▶ [STATED TASK]
Tally the lines of the data that include the word "part" and state the total, nothing else.
____________________
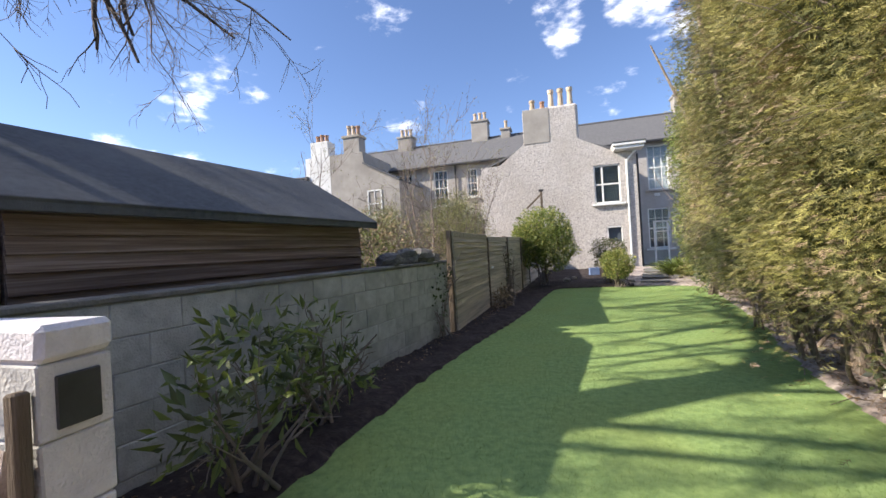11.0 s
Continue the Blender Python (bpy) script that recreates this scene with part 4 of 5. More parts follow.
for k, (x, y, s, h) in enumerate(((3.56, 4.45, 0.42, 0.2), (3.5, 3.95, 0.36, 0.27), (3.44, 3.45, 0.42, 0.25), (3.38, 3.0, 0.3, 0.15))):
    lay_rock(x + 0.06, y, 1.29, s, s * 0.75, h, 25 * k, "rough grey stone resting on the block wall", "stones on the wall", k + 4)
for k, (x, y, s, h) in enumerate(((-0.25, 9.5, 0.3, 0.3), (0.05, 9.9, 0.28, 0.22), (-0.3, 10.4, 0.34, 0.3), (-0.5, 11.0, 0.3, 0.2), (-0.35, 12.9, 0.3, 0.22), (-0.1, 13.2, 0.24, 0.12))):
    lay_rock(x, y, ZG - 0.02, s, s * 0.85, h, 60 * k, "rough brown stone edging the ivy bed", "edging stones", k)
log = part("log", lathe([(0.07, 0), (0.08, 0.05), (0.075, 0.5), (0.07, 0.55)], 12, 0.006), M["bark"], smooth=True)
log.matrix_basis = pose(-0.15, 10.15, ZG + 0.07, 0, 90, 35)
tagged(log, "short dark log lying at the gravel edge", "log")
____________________
▶ [TASK ANSWER]
2